When I reviewed AMD’s £90/$99 Ryzen 3 2200G, I was amazed to find that I could run Titanfall 2 at a mixture of low, medium and high settings locked at 60fps – all thanks to the dynamic resolution scaling technology. Remarkably, bearing in mind the extra demands of Apex Legends, the same trick is possible – albeit using a 1500MHz GPU overclock (but still using the supplied cooler, I should add). Native resolution needs to be set at 900p, and DRS takes that much, much lower in many cases (astonishingly so on occasion!) but the game plays just as smoothly as it does on PS4 – if not more so.

Also fascinating is that four Ryzen cores are plenty to run Apex Legends at 60fps – utilisation is around 50 per cent across the board. Bearing in mind that the Ryzen 3 2200G has no SMT ‘hyper-threading’ and that it has to share its memory bandwidth the GPU, that’s good going. The key to achieving good scalability on a PC game generally requires efficient CPU utilisation – it means that optimising the experience can be safely accommodated via scaling the graphics side of the equation. Apex Legends delivers here.

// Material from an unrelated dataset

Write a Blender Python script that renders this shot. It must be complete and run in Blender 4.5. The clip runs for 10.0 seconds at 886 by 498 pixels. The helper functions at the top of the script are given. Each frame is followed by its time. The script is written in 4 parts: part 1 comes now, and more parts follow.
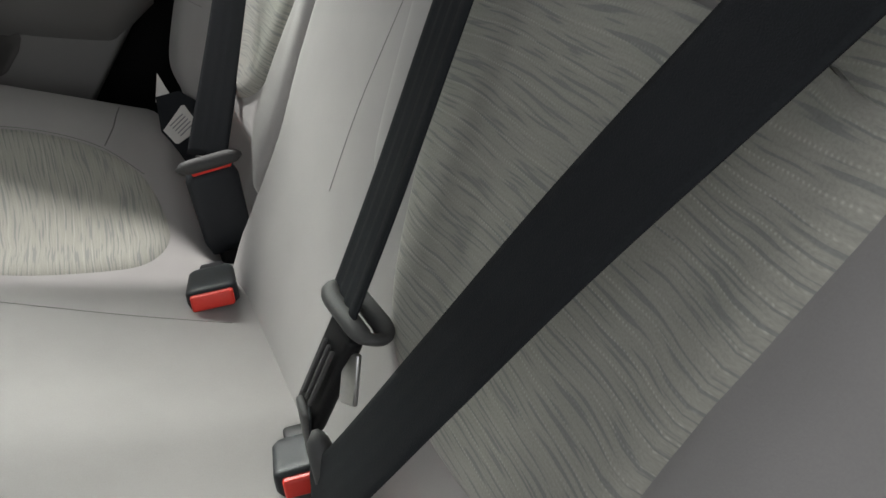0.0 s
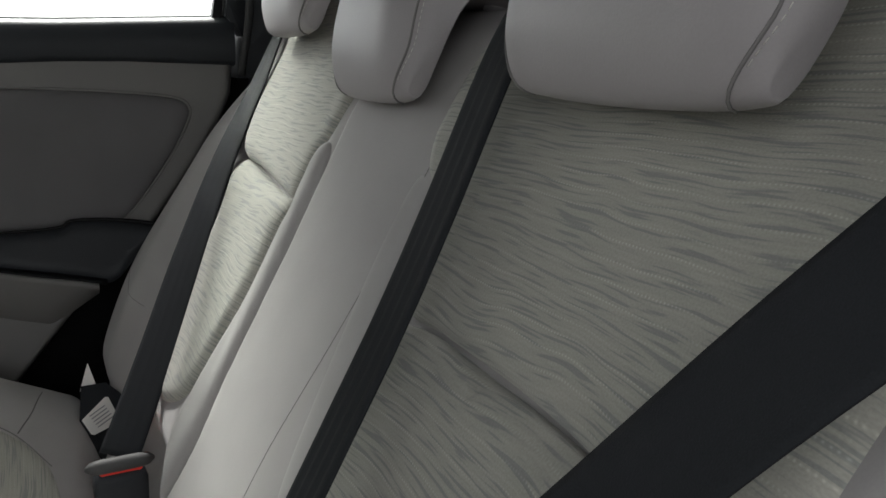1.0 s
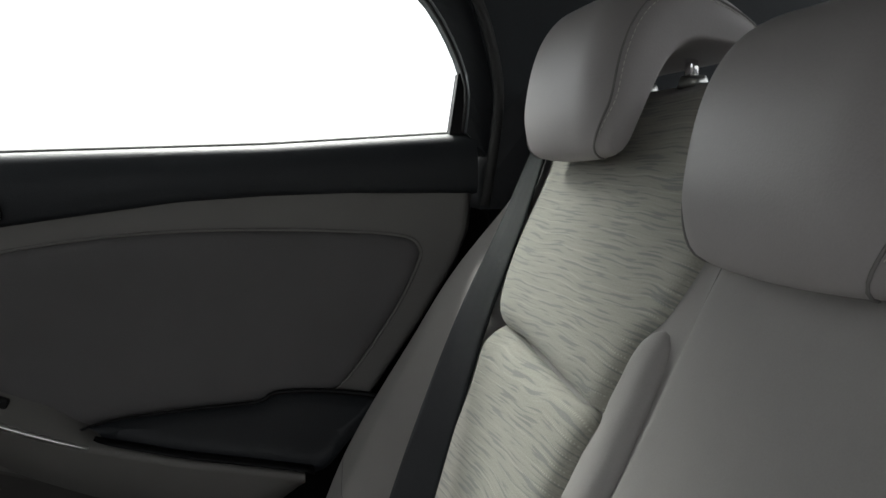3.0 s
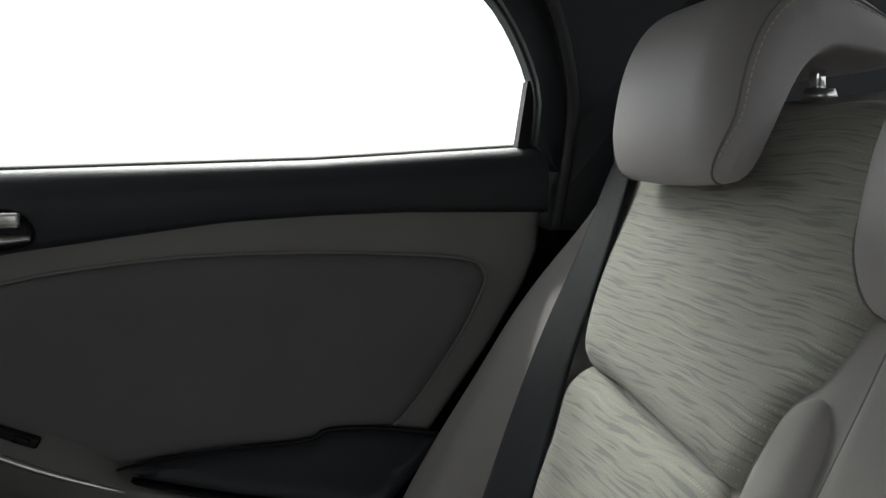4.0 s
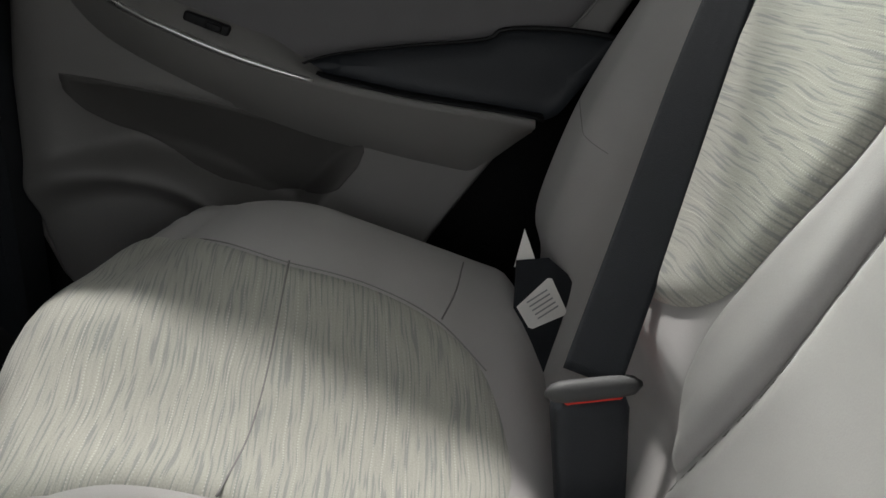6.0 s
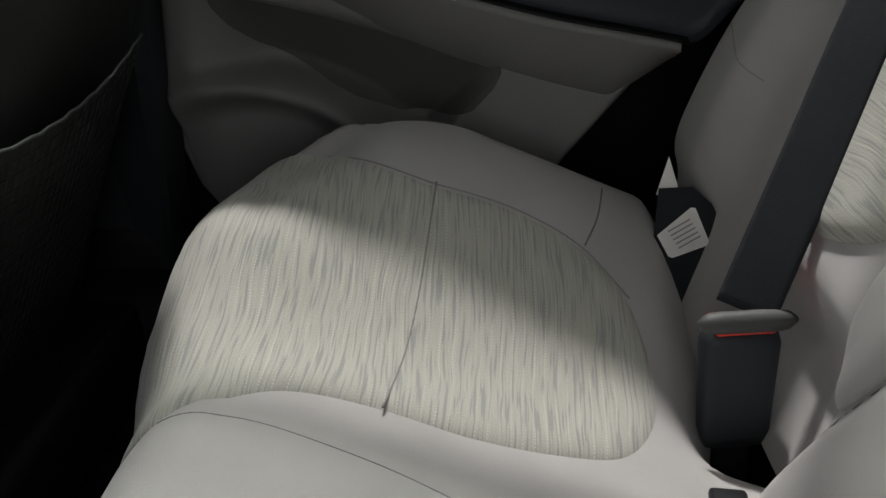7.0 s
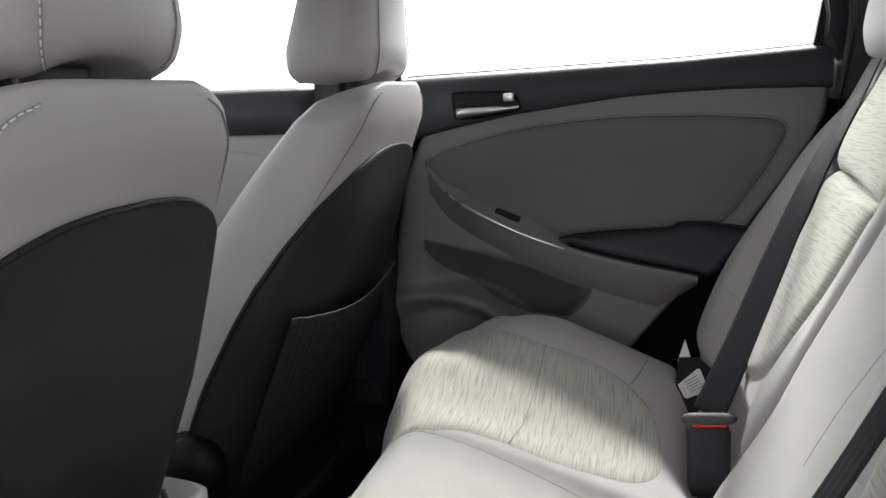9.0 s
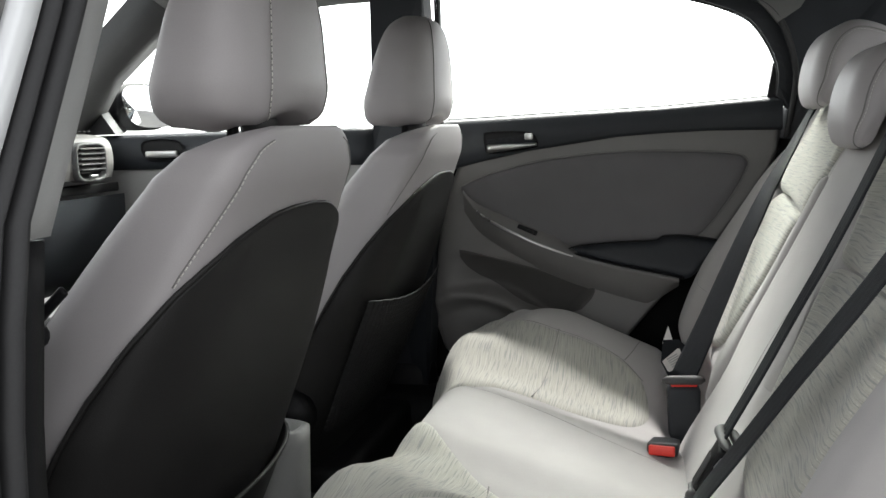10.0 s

Visually, Apex Legends is a triumph of smart art direction over technology. The enhanced Source Engine here does feel pushed to its limits bearing in mind its hardware requirements, but the geometric density of the world, the quality of the artwork (in particular materials) looks great. Respawn has been acquired by Electronic Arts now, of course, so the obvious route forward for the studio would be to embrace Frostbite – and giving one of the most impressive engines of the generation to a team this talented for its future projects is a mouthwatering prospect.